OpenAI was initially positioned as a non-profit with the aim of “democratizing AI” but later switched to a capped profit model. It’s (very) easy to make the argument that limiting access to GPT–3 and tools like DALL-E doesn’t fit with the aim of AI democratization.

Not to mention that, because DALL-E applies “transformations to existing images,” there are some profound implications when it comes to copyright infringement and trademark violations.

Still, as Mark Riedl puts it, perhaps the biggest concern is here is that “if we believe that the road to better AI in fact is a function of larger models, then OpenAI becomes a gatekeeper of who can have good AI and who cannot. They will be in a position to exert influence (explicitly or implicitly) over wide swaths of the economy.”

The Danger of Gated AI (and APIs)

There are implications from the above for APIs too. Non-profit APIs exist and most APIs offer a limited number of monthly calls for free, but that’s where the charity ends.

Fortunately, ludicrously expensive API calls (the subject of a fun Twitter thread we found) are the exception rather than the norm. But there’s no guarantee it will stay that way forever.

The more deeply embedded an API becomes in an organization’s processes, the more difficult it is to find an alternative to replace it if the associated cost goes up.
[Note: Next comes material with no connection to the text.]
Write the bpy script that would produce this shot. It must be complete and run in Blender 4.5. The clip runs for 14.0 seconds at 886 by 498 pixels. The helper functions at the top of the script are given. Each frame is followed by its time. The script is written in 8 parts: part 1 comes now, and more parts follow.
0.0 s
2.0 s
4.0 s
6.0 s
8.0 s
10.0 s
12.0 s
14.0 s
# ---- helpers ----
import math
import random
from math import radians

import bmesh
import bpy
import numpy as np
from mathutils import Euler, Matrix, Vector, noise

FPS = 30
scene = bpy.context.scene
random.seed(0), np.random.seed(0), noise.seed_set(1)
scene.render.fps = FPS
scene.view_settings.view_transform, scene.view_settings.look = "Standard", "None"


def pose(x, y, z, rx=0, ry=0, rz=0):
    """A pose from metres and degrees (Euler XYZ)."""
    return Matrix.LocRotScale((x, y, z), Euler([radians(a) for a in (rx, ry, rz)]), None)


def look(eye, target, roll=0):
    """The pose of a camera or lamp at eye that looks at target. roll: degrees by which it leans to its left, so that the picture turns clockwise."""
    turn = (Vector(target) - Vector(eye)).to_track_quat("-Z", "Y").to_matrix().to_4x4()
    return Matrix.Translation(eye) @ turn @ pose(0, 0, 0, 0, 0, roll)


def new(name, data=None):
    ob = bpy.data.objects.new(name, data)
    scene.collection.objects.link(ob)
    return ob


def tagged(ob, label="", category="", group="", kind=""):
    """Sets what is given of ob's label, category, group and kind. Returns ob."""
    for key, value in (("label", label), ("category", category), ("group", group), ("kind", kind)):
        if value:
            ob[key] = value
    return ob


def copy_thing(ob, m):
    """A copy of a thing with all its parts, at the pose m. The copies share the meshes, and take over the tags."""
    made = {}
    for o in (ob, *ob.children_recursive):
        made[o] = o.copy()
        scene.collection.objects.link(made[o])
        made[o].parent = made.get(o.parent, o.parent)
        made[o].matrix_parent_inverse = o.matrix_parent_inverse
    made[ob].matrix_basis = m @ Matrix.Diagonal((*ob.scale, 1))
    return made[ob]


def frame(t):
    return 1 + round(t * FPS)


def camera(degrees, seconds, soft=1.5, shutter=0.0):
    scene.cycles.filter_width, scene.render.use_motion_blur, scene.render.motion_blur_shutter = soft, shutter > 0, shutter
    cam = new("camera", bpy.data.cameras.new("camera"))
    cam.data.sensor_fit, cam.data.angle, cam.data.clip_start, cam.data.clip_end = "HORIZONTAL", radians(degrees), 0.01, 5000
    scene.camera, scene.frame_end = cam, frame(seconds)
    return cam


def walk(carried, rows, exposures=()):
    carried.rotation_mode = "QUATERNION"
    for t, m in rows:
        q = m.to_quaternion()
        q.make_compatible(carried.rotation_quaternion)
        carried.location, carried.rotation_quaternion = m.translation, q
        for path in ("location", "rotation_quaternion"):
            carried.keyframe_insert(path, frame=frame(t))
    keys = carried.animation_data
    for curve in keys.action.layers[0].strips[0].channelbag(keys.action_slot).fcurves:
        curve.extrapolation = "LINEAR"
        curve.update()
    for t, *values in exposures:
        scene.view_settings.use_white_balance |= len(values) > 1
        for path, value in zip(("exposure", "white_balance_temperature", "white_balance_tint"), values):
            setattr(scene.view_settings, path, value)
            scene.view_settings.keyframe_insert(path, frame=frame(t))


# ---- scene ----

Many marketplaces are attempting to standardize the monetization of APIs, but doing so is tricky, and there’s usually variance. If a provider doesn’t want to conform to guidelines, they could leave the marketplace.

APIs have long been associated with the free — that’s free in spirit, not necessarily from cost — exchange of information and better enabling services to work together. In the recent case of Google v. Oracle, it was found that Google’s copying of the Java SE API to build a “new and transformative program” legally qualified as a “fair use of that material as a matter of law.”

APIs have come to represent big business in the tech space, and that means lots of money changing hands. It might also come to mean API providers locking out potential users they deem to be too risky or unable to keep up with the business’ financial aspirations.

While OpenAI’s API certainly isn’t the first private API, its prohibitive nature coupled with the controversial nature of AI as a subject matter could come to set a concerning precedent (even though DALL-E is much more fun and fancy-free than Skynet ever was).

NordicAPIs signed up to the OpenAI beta waitlist in July 2020 and have yet to be granted access.